Vielleicht ist diese Sekte die für den Befreiungskampf der Arbeiterschaft gefährlichste unter den neueren, denn sie wendet sich weniger an das geistig verzweifelte, im übrigen aber zahlungsfähige Bürgertum, sondern mehr an das Proletariat, vor allem an die aus der Kirche Ausgetretenen. Aber wenn sie noch so sehr auf die Kirchen schimpfen, soll der Arbeiter immer daran denken, dass auch sie ihm nicht helfen, sondern ihm im Gegenteil lähmen. Denn seine Lage wird nicht besser, wenn er sich das Hirn mit sinnlosen Bibelworten verkleistert und im übrigen auf das tausendjährige Reich des Friedens schafsgeduldig wartet, sondern nur dann, wenn er durch politische oder gewerkschaftliche Einstellung selbst mit Hand anlegt beim Bau einer neue, besseren Gesellschaftsform."

Zur Charakterisierung jener Zeitschrift sei vielleicht noch ein weiterer Artikel zitiert. Im Heft 4/1931 konnte man unter der Überschrift "Katholische Kirche und Faschismus" einige Ausführungen von Hans Weise lesen. Zu letzteren wäre anzumerken, dass er nach 1945 in der DDR Mitarbeiter der K5 wurde (Vorläuferorganisation der Stasi), es später dann noch zum Hauptabteilungsleiter im Staatssekretariat für Kirchenfragen der DDR brachte. Unbeschadet dieser biographischen Aspekte, widerspiegelt seine damalige Stellungnahme aus dem Jahre 1931, dennoch in markanter Weise die damalige kirchenpolitische Situation. Er schrieb zeitgenössisch also damals:

"In den beiden großen christlichen Konfessionen gibt es über die Stellung zu den Nazis zwei verschiedene Meinungen. Im 'Tag' schrieb der evangelische Generalsuperintendent D. Dr. Dibelius: 'Das die Evangelische Kirche dem Beispiel des Bischofs von Mainz nicht folgen und zwischen sich und den Nationalsozialisten keinen Schnitt machen wird, versteht sich von selbst.' Auch ohne diese offene Sympathieerklärung wussten wir, dass die evangelische Kirche durch Wort und Tat die nationalsozialistische Bewegung stützt. Was aber hat Dibelius zu seinem Bekenntnis veranlasst? In einer Erklärung hatte der katholische Mainzer Bischof einen scharfen Trennungsstrich zwischen dem Zentrum und den Nazis gezogen. Wenn ein hoher katholischer Würdenträger zu Ausführungen von so wegtragender Bedeutung greift, dann müssen wirklich ernste politische Erwägungen dazu geführt haben und in der Tat sieht die katholische Kirche in dem Nationalsozialismus eine Gefahr für den Bestand der katholischen Glaubensgemeinschaft. In seinem Buch 'Der Mythus des 20. Jahrhunderts' schreibt der Theoretiker der NSDAP, Alfred Rosenberg: 'Die zentralen Höchstwerte der römischen und protestantischen Kirchen stehen den organischen Kräften der nordisch-arischen bestimmten Völker im Wege. Sie müssen sich neu im Sinne eines germanischen Christentums umwerten lassen.'"

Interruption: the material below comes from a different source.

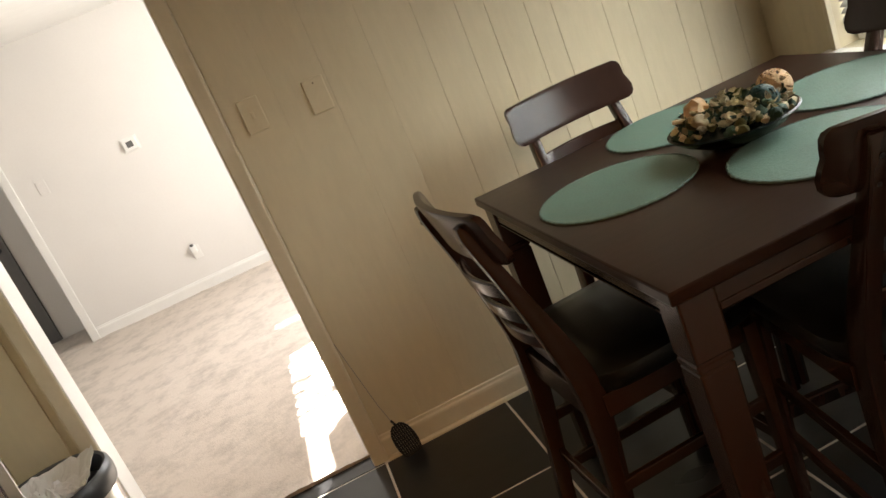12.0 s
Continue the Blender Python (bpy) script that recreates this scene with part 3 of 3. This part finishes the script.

Kommentar von Weise zu diesen Ausführungen:

"Alle diese Ausführungen auf einen Nenner gebracht, bedeuten: Der Nationalsozialismus steht in Kampfstellung zum Katholizismus, der seine geistigen Grundlagen in dem jüdischen Alten Testament findet und seine politischen Befehle aus dem Vatikan in Rom erhält. Die evangelische Kirche ist in die nationalsozialistische Front eingeschwenkt, weil hier ein Bundesgenosse gegen die Großmacht katholische Kirche zu erstehen scheint.

Es gilt aber auch zu erkennen, dass uns im Nationalsozialismus ein neuer Feind erstanden ist. Zu seiner Bekämpfung bedarf es anderer Waffen als im Kampfe gegen die Kirche."